In 1973, as President Richard M. Nixon escalated an unauthorized bombing campaign in Cambodia, Sen. J. William Fulbright (D-Ark.) asked, “Does the President assert — as kings of old — that as Commander in Chief he can order American forces anywhere for any purpose that suits him?” Later that year, Congress answered unequivocally that he could not, overriding a presidential veto to authorize the War Powers Act.
Forty-five years later, the Senate took an important step last week toward reclaiming the war powers that Congress has abandoned in recent decades, especially as U.S. military adventurism in the Middle East grew in the wake of the terrorist attacks of Sept. 11, 2001. In a surprising 63-to-37 vote, the Senate advanced a resolution introduced by Sen. Bernie Sanders (I-Vt.) that would end U.S. support for Saudi Arabia’s devastation of Yemen. As the first time a war-powers resolution has ever advanced in the Senate, the vote marked a dramatic move toward returning control over matters of war and peace to Congress. It is also a testament to the power of antiwar activism — in the halls of Congress and at the grass roots — to force a reckoning with the consequences of the United States’ endless and unauthorized wars.
The fighting in Yemen, ostensibly a proxy war between Saudi Arabia and Iran, has created the world’s worst humanitarian crisis. Since the conflict began in 2015, the Saudi-led coalition has launched more than 18,000 airstrikes, including the August bombing of a school bus that killed 40 children. An estimated 85,000 children under the age of five have already starved to death; another 14 million Yemenis — half the country’s population — are on the brink of famine. A cholera epidemic that broke out last year is accelerating, with officials reporting 10,000 new cases each week. Growing more desperate by the day, some civilians are selling their own organs to survive.

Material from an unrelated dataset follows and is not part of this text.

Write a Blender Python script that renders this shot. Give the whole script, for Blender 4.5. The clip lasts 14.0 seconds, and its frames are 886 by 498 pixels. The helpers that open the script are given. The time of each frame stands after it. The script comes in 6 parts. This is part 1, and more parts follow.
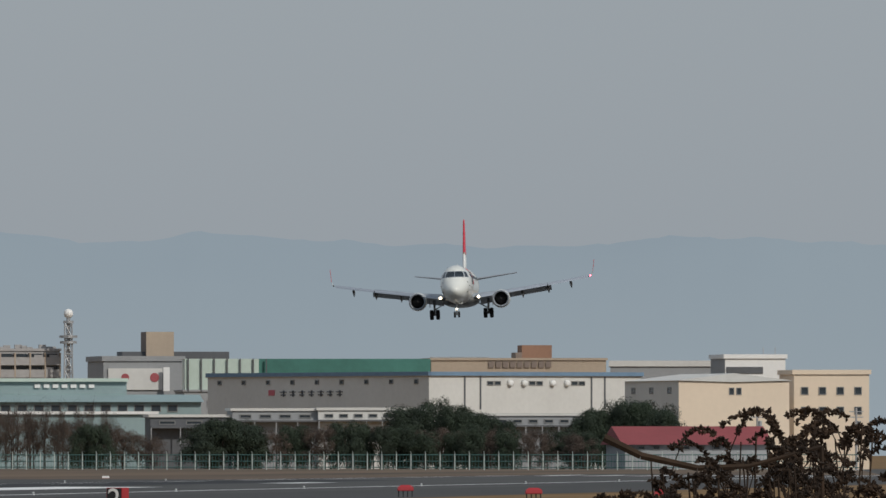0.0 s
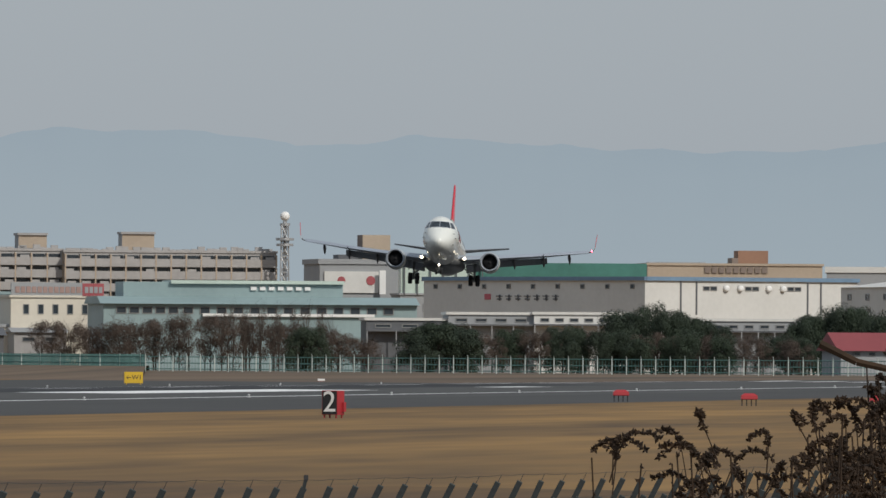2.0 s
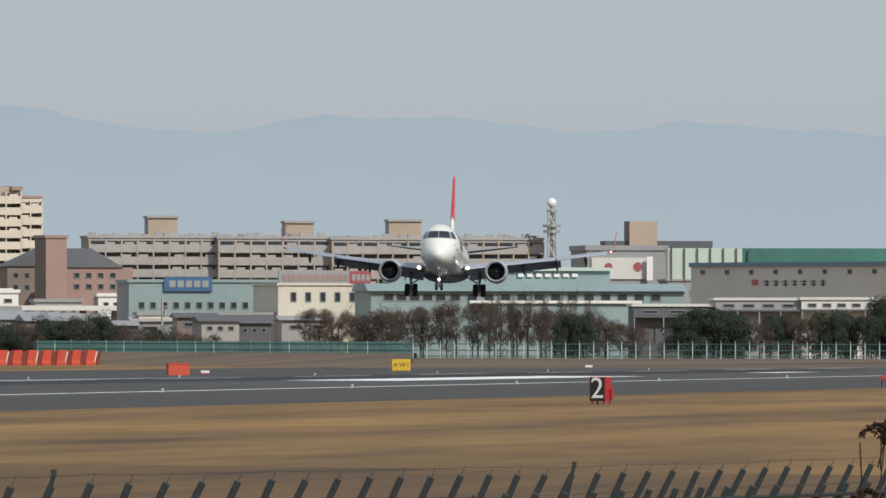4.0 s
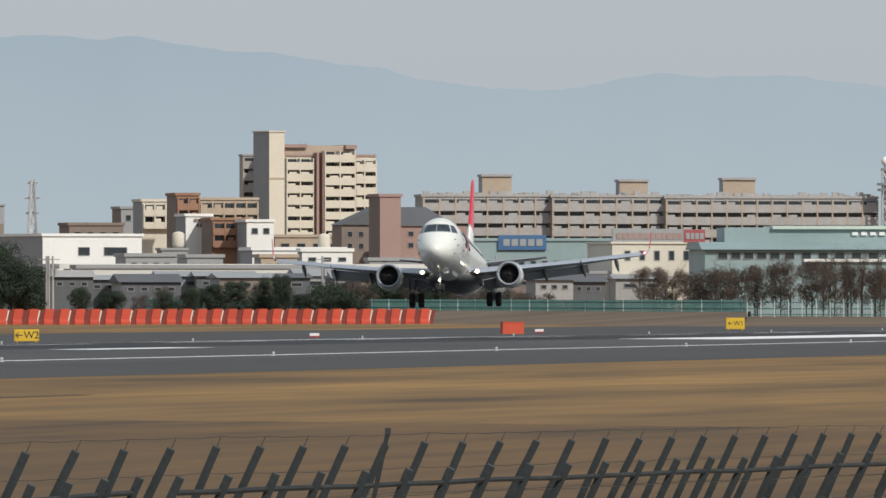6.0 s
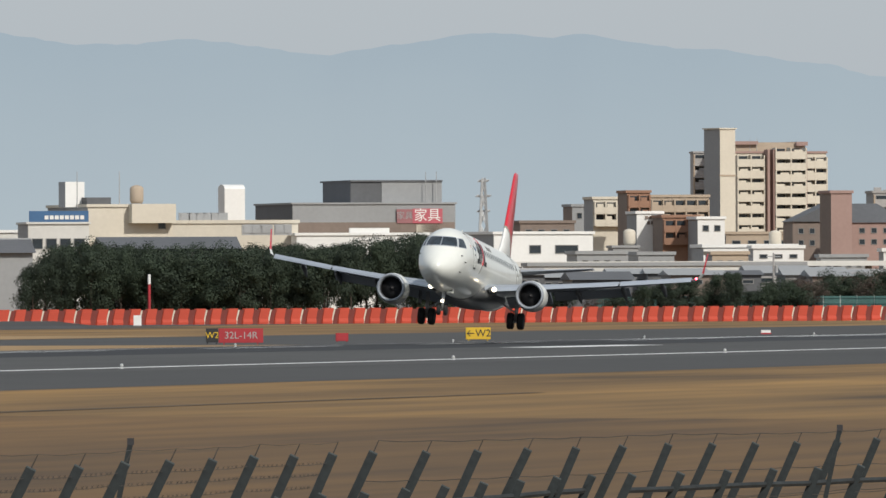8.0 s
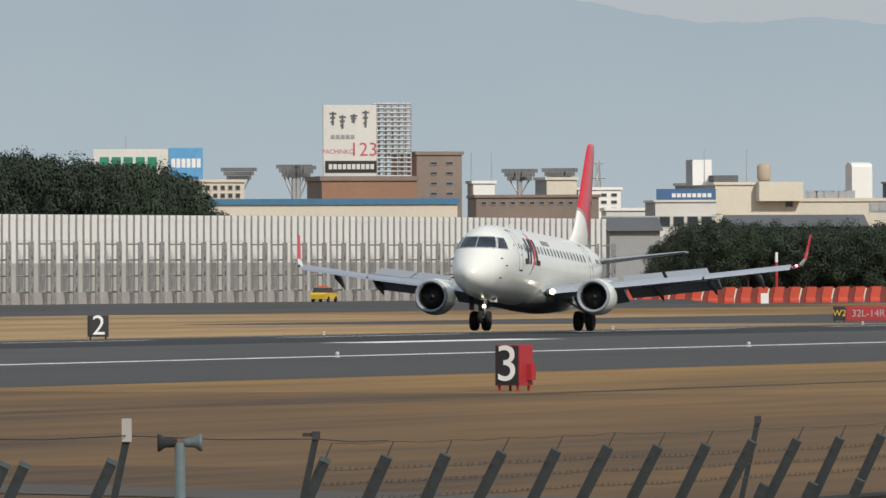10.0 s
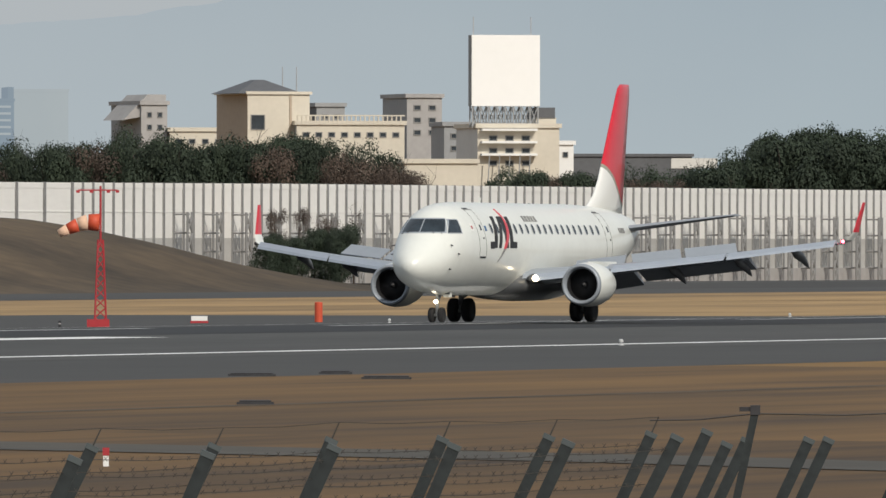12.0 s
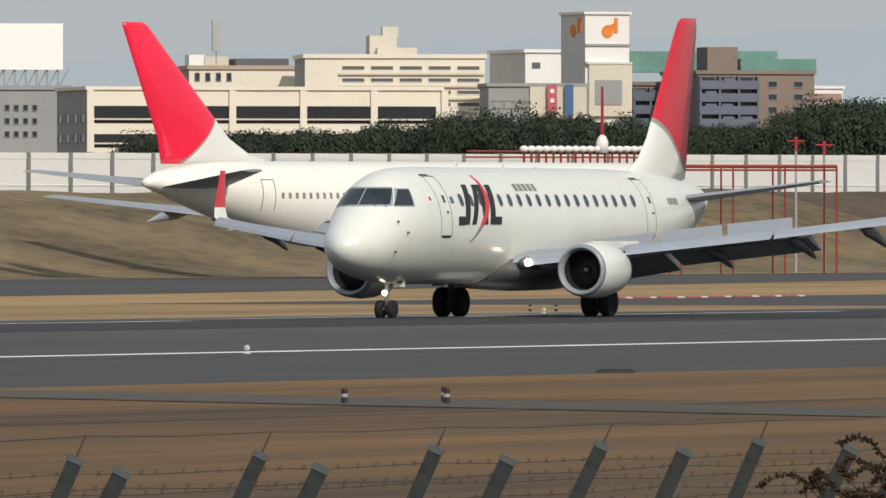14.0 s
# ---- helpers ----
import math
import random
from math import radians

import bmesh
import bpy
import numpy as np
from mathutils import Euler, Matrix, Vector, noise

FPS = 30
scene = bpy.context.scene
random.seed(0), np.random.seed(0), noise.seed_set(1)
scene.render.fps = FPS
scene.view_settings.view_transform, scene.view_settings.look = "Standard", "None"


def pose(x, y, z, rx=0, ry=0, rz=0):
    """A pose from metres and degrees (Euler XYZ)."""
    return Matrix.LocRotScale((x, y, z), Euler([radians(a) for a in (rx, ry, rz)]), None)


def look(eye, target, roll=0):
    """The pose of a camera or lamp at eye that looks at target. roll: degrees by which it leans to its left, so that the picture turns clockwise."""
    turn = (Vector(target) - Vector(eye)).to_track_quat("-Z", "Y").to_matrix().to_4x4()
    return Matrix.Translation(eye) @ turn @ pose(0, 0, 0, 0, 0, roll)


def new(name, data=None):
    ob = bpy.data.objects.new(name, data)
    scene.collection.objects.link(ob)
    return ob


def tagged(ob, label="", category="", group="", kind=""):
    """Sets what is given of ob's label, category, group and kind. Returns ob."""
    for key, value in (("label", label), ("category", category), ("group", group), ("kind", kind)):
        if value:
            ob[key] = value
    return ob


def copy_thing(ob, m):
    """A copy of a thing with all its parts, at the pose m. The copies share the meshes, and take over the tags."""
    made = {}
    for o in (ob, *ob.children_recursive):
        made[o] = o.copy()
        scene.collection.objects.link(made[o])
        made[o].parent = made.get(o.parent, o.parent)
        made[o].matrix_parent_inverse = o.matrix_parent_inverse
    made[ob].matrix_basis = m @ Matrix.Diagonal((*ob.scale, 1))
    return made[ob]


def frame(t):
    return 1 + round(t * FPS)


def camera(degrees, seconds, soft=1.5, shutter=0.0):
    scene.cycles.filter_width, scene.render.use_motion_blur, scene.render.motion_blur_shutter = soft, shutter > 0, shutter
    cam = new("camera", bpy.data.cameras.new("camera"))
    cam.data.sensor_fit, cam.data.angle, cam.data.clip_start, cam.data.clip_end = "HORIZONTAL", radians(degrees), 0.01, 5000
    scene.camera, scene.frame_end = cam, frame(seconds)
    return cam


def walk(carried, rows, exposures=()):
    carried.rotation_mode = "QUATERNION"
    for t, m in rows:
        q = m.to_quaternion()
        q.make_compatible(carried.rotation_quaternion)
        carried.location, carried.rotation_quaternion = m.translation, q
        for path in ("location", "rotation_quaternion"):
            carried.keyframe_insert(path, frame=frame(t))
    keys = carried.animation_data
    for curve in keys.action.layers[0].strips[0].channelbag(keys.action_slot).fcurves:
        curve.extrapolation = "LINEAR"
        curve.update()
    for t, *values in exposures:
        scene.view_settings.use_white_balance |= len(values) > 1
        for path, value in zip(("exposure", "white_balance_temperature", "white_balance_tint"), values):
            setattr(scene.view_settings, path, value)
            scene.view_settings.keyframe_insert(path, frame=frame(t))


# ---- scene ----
cam = camera(3.822, 14.0, soft=1.5)
EYE = Vector((0.0, 0.0, 3.09))
STEP = 1 / 23500            # one bearing step, in radians
HORIZON = 348.1             # steps from the first line of sight down to the horizon


def turn(u):
    """The angle between the runway's axis and a bearing of u steps."""
    return radians(7.98) - u * STEP


def spot(u, r, z=0.0):
    """The place at the bearing u, r metres off."""
    a = turn(u)
    return Vector((-r * math.sin(a), r * math.cos(a), z))


def high(v, r):
    """The height of what stands v steps below the first line of sight, r metres off."""
    return EYE.z + (HORIZON - v) * STEP * r


def row(u, d, z=0.0):
    """The place at the bearing u on a line d metres beside the camera, parallel to the runway."""
    return spot(u, d / math.sin(turn(u)), z)


# a tripod pan: seconds, bearing, dip, lean
PAN = [
    (0,0.0,-0.0,-0.04), (0.5,-123.9,31.5,0.22), (1,-198.2,72.3,0.02), (1.5,-278.6,91.9,0.25),
    (2,-383.0,170.4,0.34), (2.2,-429.0,177.5,0.44), (4.3,-939.8,197.6,0.06), (4.5,-1000.9,198.1,0.11),
    (5,-1169.4,226.0,0.02), (5.5,-1317.1,243.8,0.05), (6,-1446.5,269.6,0.02), (6.5,-1606.4,285.9,-0.05),
    (7,-1839.2,278.4,-0.19), (7.5,-2039.6,284.3,-0.01), (8,-2244.9,272.9,-0.22), (8.5,-2458.9,262.3,-0.23),
    (9,-2667.3,273.5,-0.22), (9.2,-2845.3,283.7,-0.28), (11.3,-4146.5,332.9,0.13), (11.5,-4352.4,340.1,0.1),
    (11.8,-4603.2,349.1,0.07), (12,-4778.9,349.1,0.05), (12.5,-5177.7,347.0,-0.23), (13,-5627.1,342.7,-0.15),
    (13.3,-6022.2,350.1,0.1), (13.5,-6240.1,363.4,0.05), (13.7,-6523.4,384.5,0.21), (14,-6940.5,395.2,0.02)]
walk(cam, [(t, look(EYE, EYE + spot(u, 1000) + Vector((0, 0, (HORIZON - v) * STEP * 1000)), c)) for t, u, v, c in PAN],
     exposures=[(0, -0.47, 6250, 10), (1.0, -0.41, 6270, 10), (2.2, -0.2, 6300, 10), (4.3, 0.06, 6350, 10), (9.2, 0.08, 6420, 10), (11.3, 0.0, 6500, 10), (14, 0.02, 6600, 10)])

# ---- light: hazy winter sun from behind the camera's right shoulder ----
SUN = Vector((0.60, -0.54, 0.59)).normalized()
world = bpy.data.worlds.new("sky")
scene.world = world
world.use_nodes = True
wn, wl = world.node_tree.nodes, world.node_tree.links
wn.clear()
sky = wn.new("ShaderNodeTexSky")
sky.sky_type, sky.sun_disc = "NISHITA", False
sky.sun_elevation, sky.sun_rotation = math.asin(SUN.z), math.atan2(SUN.x, SUN.y)
sky.air_density, sky.dust_density, sky.ozone_density = 1.0, 2.0, 1.5
bg = wn.new("ShaderNodeBackground")
bg.inputs[1].default_value = 0.1
haze = wn.new("ShaderNodeBackground")
haze.inputs[0].default_value, haze.inputs[1].default_value = (0.492, 0.535, 0.573, 1), 0.99
veil = wn.new("ShaderNodeMixShader")
veil.inputs[0].default_value = 0.8
out = wn.new("ShaderNodeOutputWorld")
wl.new(sky.outputs[0], bg.inputs[0])
wl.new(bg.outputs[0], veil.inputs[1])
wl.new(haze.outputs[0], veil.inputs[2])
wl.new(veil.outputs[0], out.inputs[0])
sun = new("sun", bpy.data.lights.new("sun", "SUN"))
sun.data.energy, sun.data.angle, sun.data.color = 3.1, radians(1.5), (1.0, 0.93, 0.82)
sun.matrix_world = look(SUN * 100, (0, 0, 0))

# ---- materials ----
def mat(name, col, rough=0.7, metal=0.0, vary=0.15, scale=1.0, fine=8.0, bump=0.0, coat=0.0, col2=None, per=0.0, stretch=(1, 1, 1)):
    """A painted or raw surface with variation at two scales, in metres."""
    m = bpy.data.materials.new(name)
    m.use_nodes = True
    n, l = m.node_tree.nodes, m.node_tree.links
    b = n["Principled BSDF"]
    tc, mp = n.new("ShaderNodeTexCoord"), n.new("ShaderNodeMapping")
    mp.inputs["Scale"].default_value = stretch
    l.new(tc.outputs["Object"], mp.inputs[0])
    a, c = n.new("ShaderNodeTexNoise"), n.new("ShaderNodeTexNoise")
    for t, s, d in ((a, scale, 3), (c, fine, 2)):
        t.inputs["Scale"].default_value, t.inputs["Detail"].default_value = s, d
        l.new(mp.outputs[0], t.inputs["Vector"])
    mixn = n.new("ShaderNodeMath")
    mixn.operation = "MULTIPLY_ADD"
    mixn.inputs[1].default_value, mixn.inputs[2].default_value = 0.35, 0.0
    l.new(c.outputs[0], mixn.inputs[0])
    add = n.new("ShaderNodeMath")
    add.operation = "MULTIPLY_ADD"
    add.inputs[1].default_value = 0.65
    l.new(a.outputs[0], add.inputs[0])
    l.new(mixn.outputs[0], add.inputs[2])
    last = add.outputs[0]
    if per:
        oi, pm = n.new("ShaderNodeObjectInfo"), n.new("ShaderNodeMath")
        pm.operation, pm.inputs[1].default_value = "MULTIPLY_ADD", per
        l.new(oi.outputs["Random"], pm.inputs[0])
        l.new(last, pm.inputs[2])
        last = pm.outputs[0]
    ramp = n.new("ShaderNodeValToRGB")
    ramp.color_ramp.elements[0].position, ramp.color_ramp.elements[1].position = 0.3, 0.7 + per
    lo = [x * (1 - vary) for x in col]
    hi = col2 or [min(x * (1 + vary * 0.6), 0.95) for x in col]
    ramp.color_ramp.elements[0].color, ramp.color_ramp.elements[1].color = (*lo, 1), (*hi, 1)
    l.new(last, ramp.inputs[0])
    l.new(ramp.outputs[0], b.inputs["Base Color"])
    b.inputs["Roughness"].default_value, b.inputs["Metallic"].default_value = rough, metal
    b.inputs["Coat Weight"].default_value = coat
    if bump:
        bp = n.new("ShaderNodeBump")
        bp.inputs["Strength"].default_value, bp.inputs["Distance"].default_value = 0.6, bump
        l.new(last, bp.inputs["Height"])
        l.new(bp.outputs[0], b.inputs["Normal"])
    return m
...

Yet while it is Saudi Arabia’s war, the United States has been deeply complicit in creating this hellscape. Both the Obama and Trump administrations have pumped billions of dollars in weapons and munitions into the Saudi war effort, while the U.S. military has provided essential logistical support. “There is a U.S. imprint on every single civilian death inside Yemen,” Sen. Chris Murphy (D-Conn.) explained recently, “because though the bombs that are being dropped may come out of planes that are piloted by Saudis or [United Arab Emirates forces], they are U.S.-made bombs. The missions are refueled by U.S. planes. There are U.S. personnel sitting in the centers that decide the targets. . . . It’s unconscionable.”
Progressive lawmakers, led by Murphy, Sanders and Rep. Ro Khanna (D-Calif.), and joined by a handful of Republicans, have worked tirelessly to compel Congress to end the U.S.-made calamity in Yemen. But their efforts have been hampered time and again by other Democrats’ indifference, most Republicans’ insidiousness and the bipartisan foreign-policy establishment’s stubborn insistence on treating an immoral Saudi regime as an indispensable ally. In 2016, Murphy’s first attempt to block an arms sale to Saudi Arabia received just 27 votes in the Senate. In 2017, House Minority Whip Steny H. Hoyer (D-Md.) helped kill a House resolution from Khanna demanding the removal of U.S. forces from the conflict. Most recently, Republicans blocked another Khanna resolution by sneaking language into a measure removing gray wolves from the list of endangered species.
Despite these setbacks, the antiwar camp refused to let their colleagues look away from the carnage. When a resolution from Murphy and Sen. Mike Lee (R-Utah) received 44 votes in March, it indicated that the politics of the war could be evolving. The brutal murder of Post contributing columnist Jamal Khashoggi, a prominent critic of the Saudi regime, seemed to finally inspire a revolt against the bipartisan consensus. In recent weeks, progressive groups — including Peace Action, MoveOn, Win Without War, Code Pink and Indivisible — spearheaded campaigns to pressure Congress to end the war in Yemen. Activists visited the offices of Democratic holdouts and urged them to reverse their positions. And last week, a supermajority that included hawks from both parties sent a powerful message that it is time for the United States to change course.
Of course, major hurdles remain to ending the war once and for all. Even if the Senate resolution survives a final vote, the House is unlikely to take it up until Democrats assume power in the new year. It would also have to overcome a veto threat from President Trump, whose administration is heavily invested in maintaining warm relations with the Saudi regime. (Just last week, Secretary of State Mike Pompeo dismissed the escalating criticism of Saudi Arabia as “caterwauling.”)
But whatever happens next, this is a watershed moment. Lawmakers are signaling that, for the first time in a long time, they may put a check on presidential war powers. Like Fulbright, they are saying the president is not a “king” but an elected official who can be reined in.